D.C. :Il faut comprendre que le problème n’est pas conjoncturel mais structurel, on ne l’endiguera pas ! Il faut organiser dans nos villes des lieux d’accueil, de la même façon qu’on a 20 % de logements sociaux. Avec une notion d’inconditionnalité de l’accueil, pour qu’on n’ait pas le soupçon d’en faire plus pour les étrangers que pour les SDF. Je prône un accueil qui repose sur un triptyque Etat-ville-associations. L’Etat doit payer, la ville est l’interface avec la population et les bénévoles font le lien social.


En 2015, au moment du pic migratoire vers l’Europe, l’Allemagne et la France ont eu des positions assez éloignées. Comment l’avez-vous vécu ?

H.R. : Angela Merkel a évité le pire scandale humanitaire. Le principal défi a été de faire face [au pic migratoire] alors que nous n’étions pas suffisamment préparés. Mais il faut avoir en tête que si la chancelière avait fermé les frontières, des centaines de milliers de personnes qui étaient sur la route des Balkans seraient mortes de faim ou de froid. Elle a pris une décision très courageuse mais inévitable. A Cologne, les gens ont pensé : «L’Allemagne a 80 millions d’habitants, si 1 million [de migrants] s’y ajoutent, c’est comme si vous êtes 80 au bistrot, il y a la place pour un invité de plus.» Mais cette attitude de la population de Cologne n’a pas été partagée partout.

D.C. : Cette période, où Valls donnait des leçons à Merkel, c’était pitoyable. Le gouvernement a eu peur de faire le jeu de l’extrême droite, mais c’est lui qui l’a fait. Moi, au contraire, en organisant l’accueil, je la combats. L’Allemagne a montré la route et la France n’a pas su suivre. La relation entre les Etats membres de l’UE s’est fissurée sur la question migratoire.

 

Que faire, alors que le dialogue paraît de plus en plus difficile et que le règlement de Dublin, qui avait été mis en place pour éviter une inégalité entre les pays (1), est remis en cause ?

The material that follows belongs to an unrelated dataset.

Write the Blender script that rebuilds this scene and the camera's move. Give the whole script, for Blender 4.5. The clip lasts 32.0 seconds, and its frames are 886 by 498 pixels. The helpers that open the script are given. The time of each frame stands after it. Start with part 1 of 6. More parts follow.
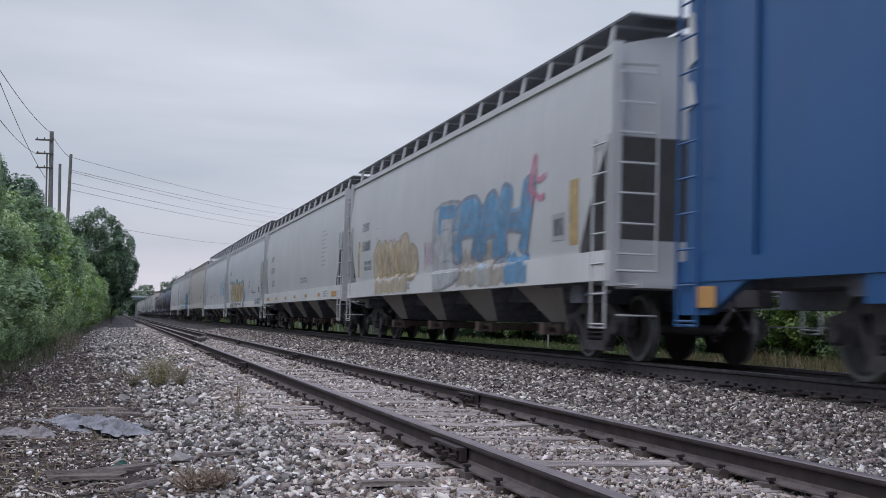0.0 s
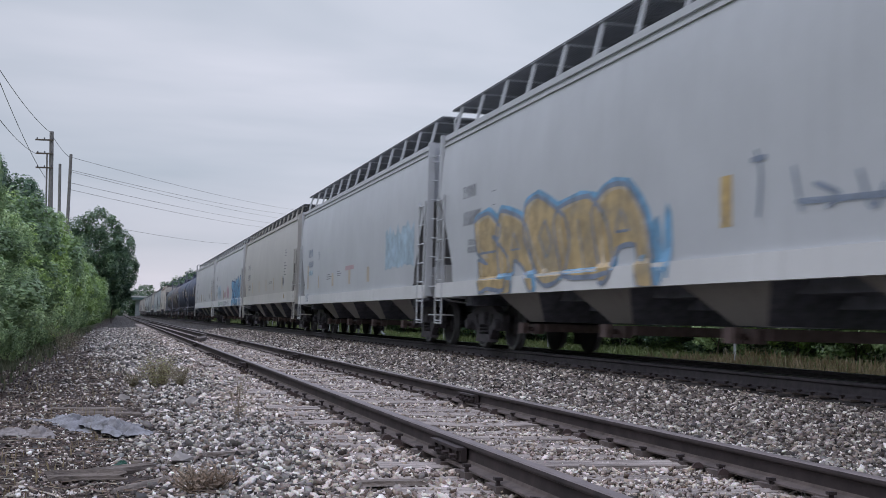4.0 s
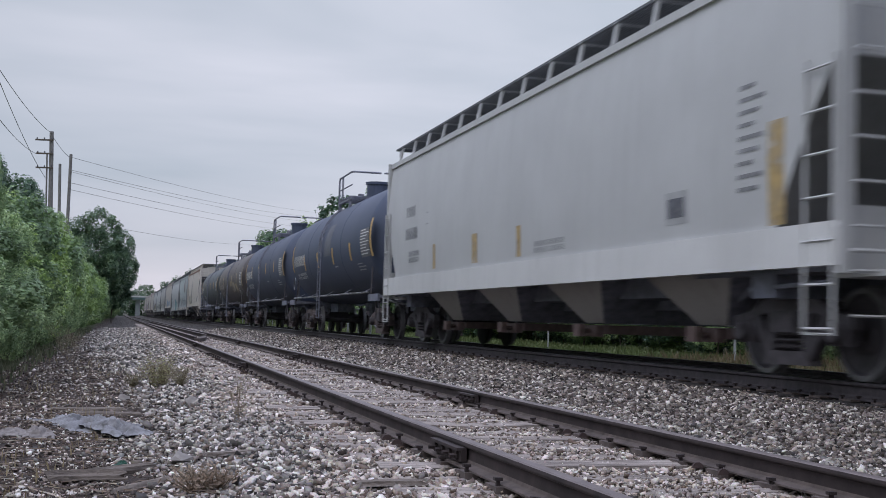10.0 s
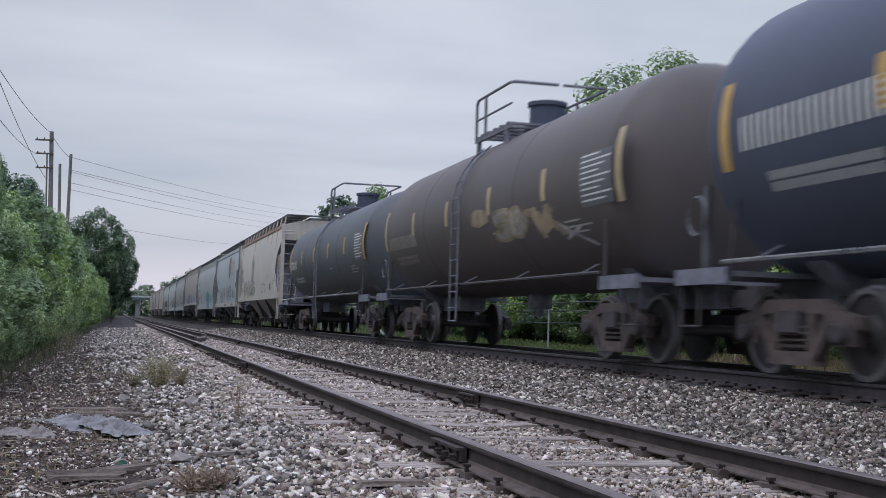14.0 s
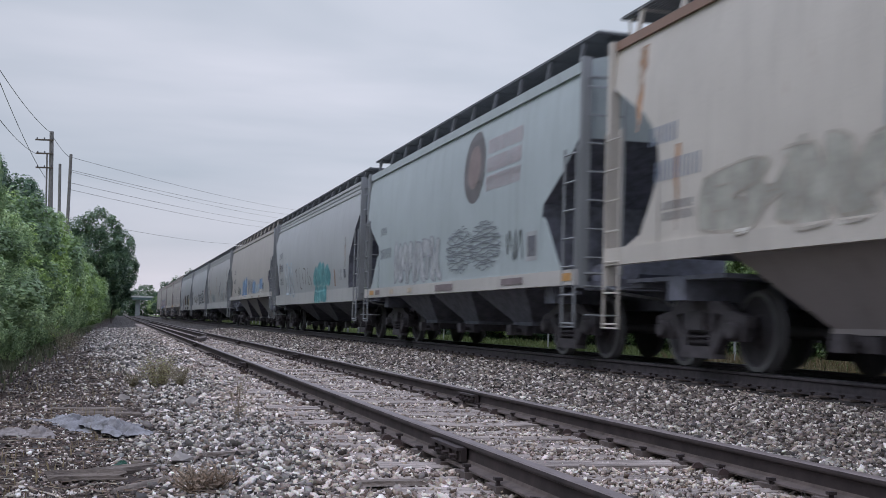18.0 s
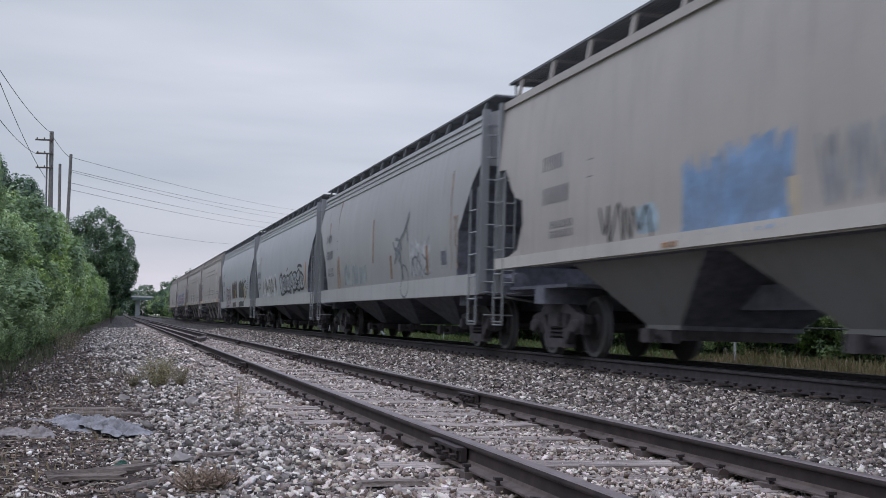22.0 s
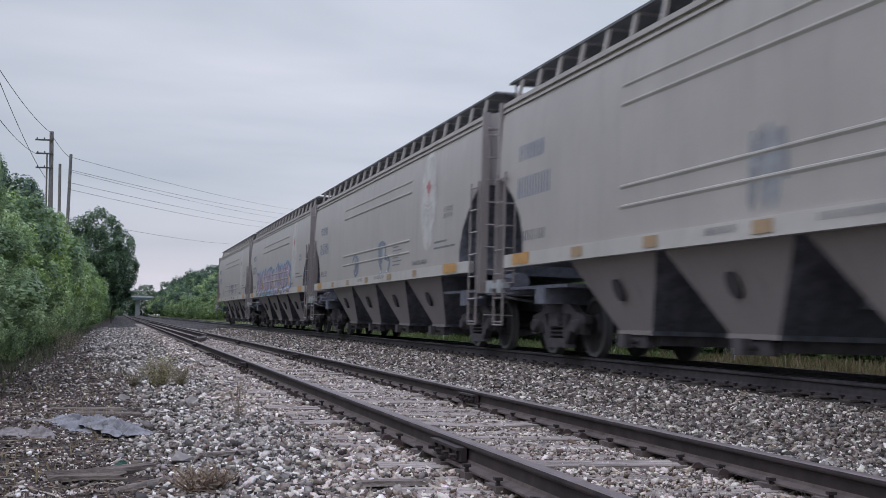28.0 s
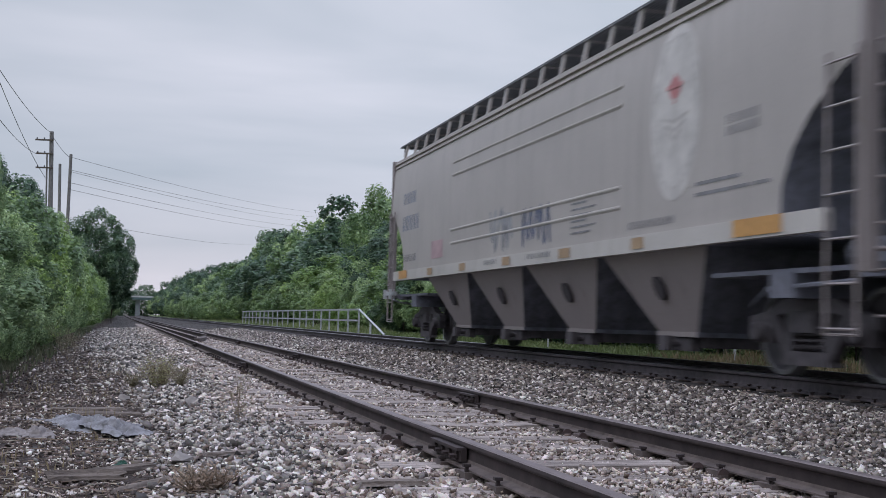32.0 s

H.R. : J’aimerais bien que la France et l’Allemagne progressent ensemble pour donner la direction. Il faut se chercher des alliés et ensuite agrandir le cercle. Il y a des pays desservis par leur position géographique, il faut trouver une autre solution que celle du règlement de Dublin, qu’on ne peut plus appliquer à notre époque, pour compenser ce handicap géographique. Si la France et l’Allemagne s’entendent, elles peuvent se positionner comme moteur.

D.C. : La montée du populisme en Italie, c’est la faute de l’Europe car on l’a laissée se débrouiller. C’est le bal des faux-culs : on dit à l’Italie qu’on va l’aider et on lui renvoie les «dublinés» ! Il faut maintenant raconter une autre histoire, et, plutôt que de claquer des milliards dans Frontex [l’agence européenne chargée de protéger les frontières, ndlr], prendre cet argent pour organiser l’accueil.

 

A l’approche des élections européennes, est-ce que l’immigration est au cœur des débats chez vous ?

H.R. : Non, à peine. Le mouvement migratoire n’a pas provoqué de réelle percée de l’extrême droite ou du populisme. C’est aux politiques d’expliquer aux citoyens que le changement démographique en Europe ne peut être compensé sans les migrants. Ceux qui haussent le ton ne proposent rien.

D.C. : J’ai une ville qui connaît une grande difficulté sociale. J’ai 28 % de chômage, 33 % des foyers en dessous du seuil de pauvreté. Si vous regardez la carte des résultats dans le Nord au premier tour de l’élection présidentielle, Marine Le Pen est en tête dans toutes les communes du littoral sauf la mienne. Et pendant ce temps, j’ai 1 400 réfugiés. Ce qui veut dire que ça marche quand on crée des liens entre accueillants et accueillis… La majorité silencieuse est plutôt accueillante en France. Quant au vote FN, il n’est pas que raciste, il est aussi un ras-le-bol d’être exclu, de ne pas comprendre une Europe dont ils ont l’impression qu’elle impose beaucoup. Il faut changer le quotidien des gens, ça passe par exemple par le smic européen. C’est une question de choix politique.

(1) Le règlement de Dublin prévoit que la demande d’asile soit instruite par le premier pays par lequel une personne est entrée dans l’Union européenne. Si elle se rend dans un deuxième pays, celui-ci a six à dix-huit mois pour la renvoyer vers le premier pays avant de devenir le pays responsable de l’instruction de sa demande.